# [Given data]

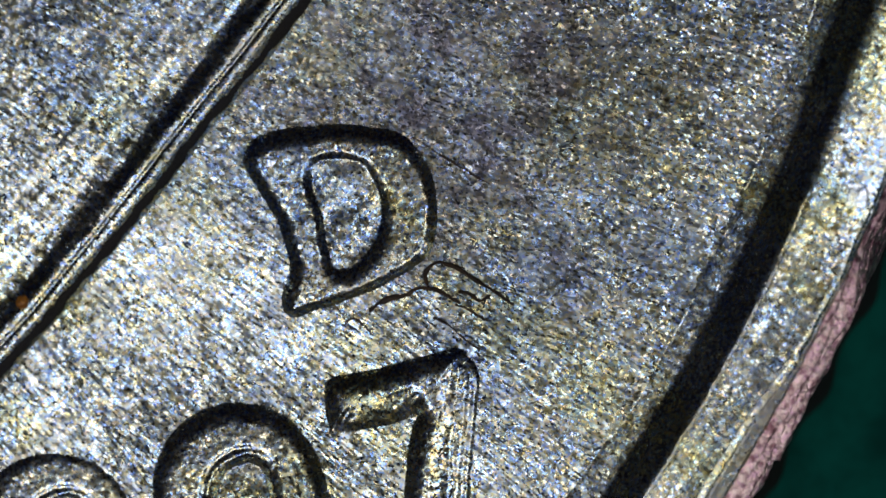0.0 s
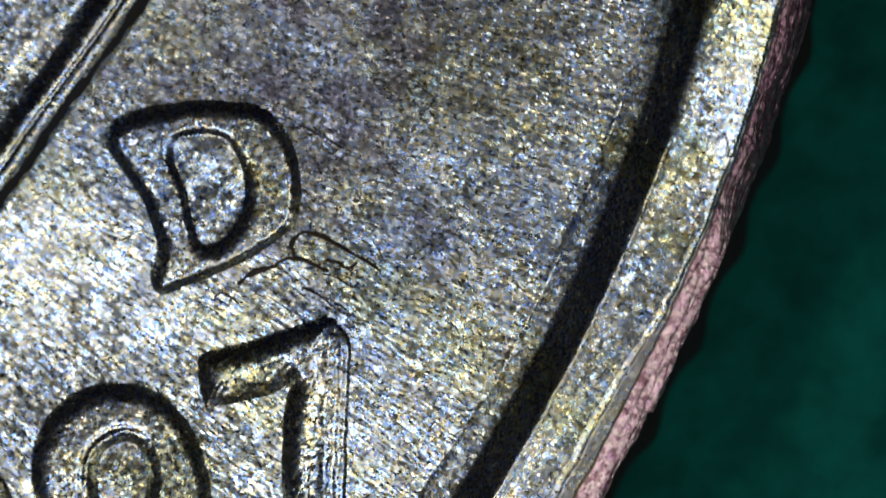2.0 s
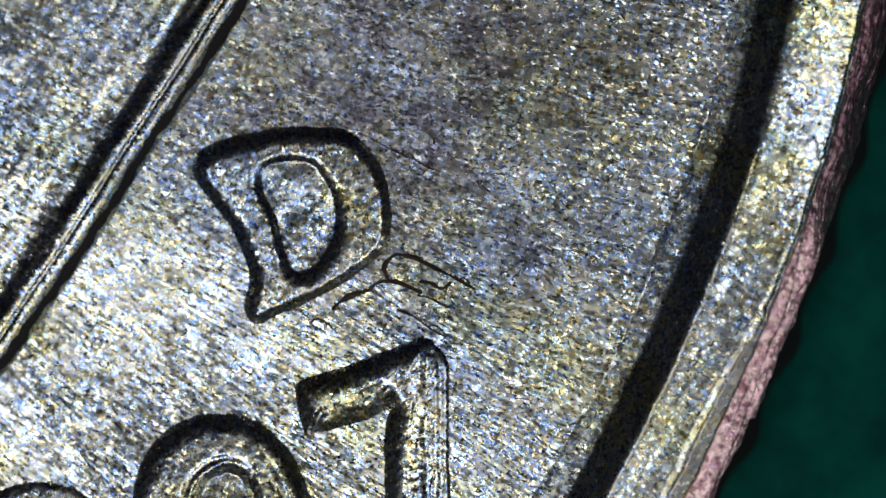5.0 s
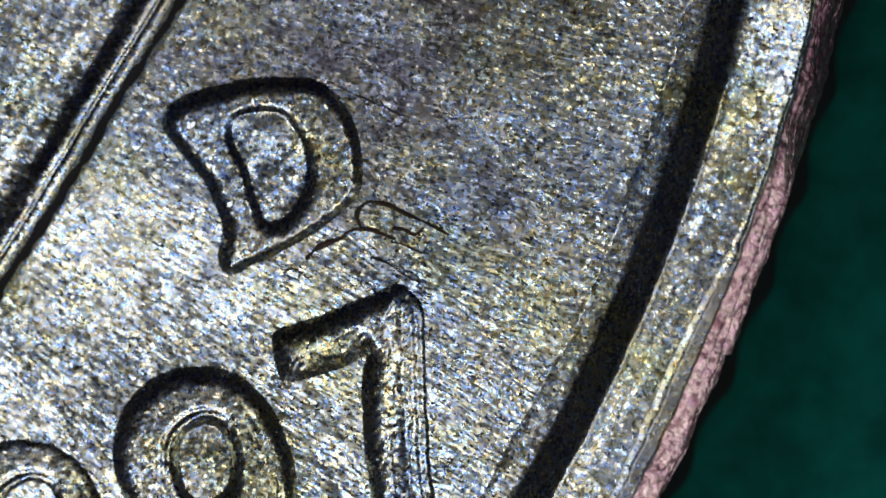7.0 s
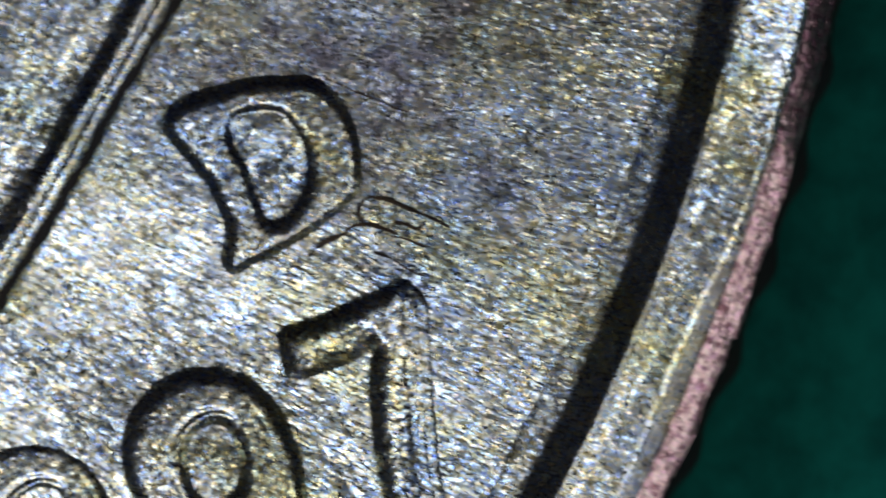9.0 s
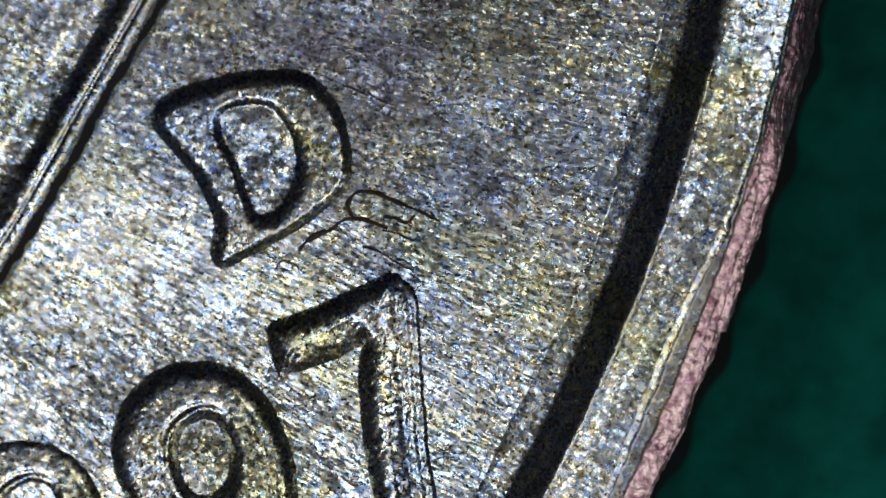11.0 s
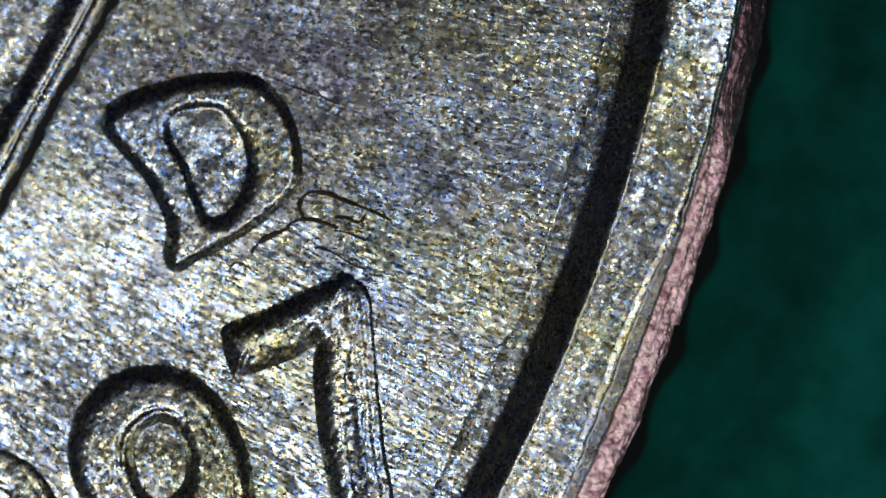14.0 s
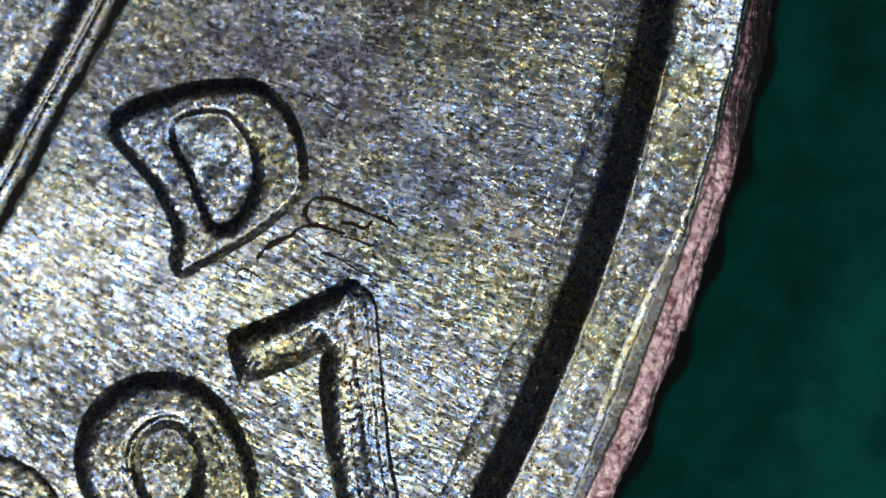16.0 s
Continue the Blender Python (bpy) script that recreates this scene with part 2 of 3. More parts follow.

# [What you are asked to do]
Transcribe the material as is, with images omitted.

# [Answer in full]
0.0 s
2.0 s
5.0 s
7.0 s
9.0 s
11.0 s
14.0 s
16.0 s
Continue the Blender Python (bpy) script that recreates this scene with part 2 of 3. More parts follow.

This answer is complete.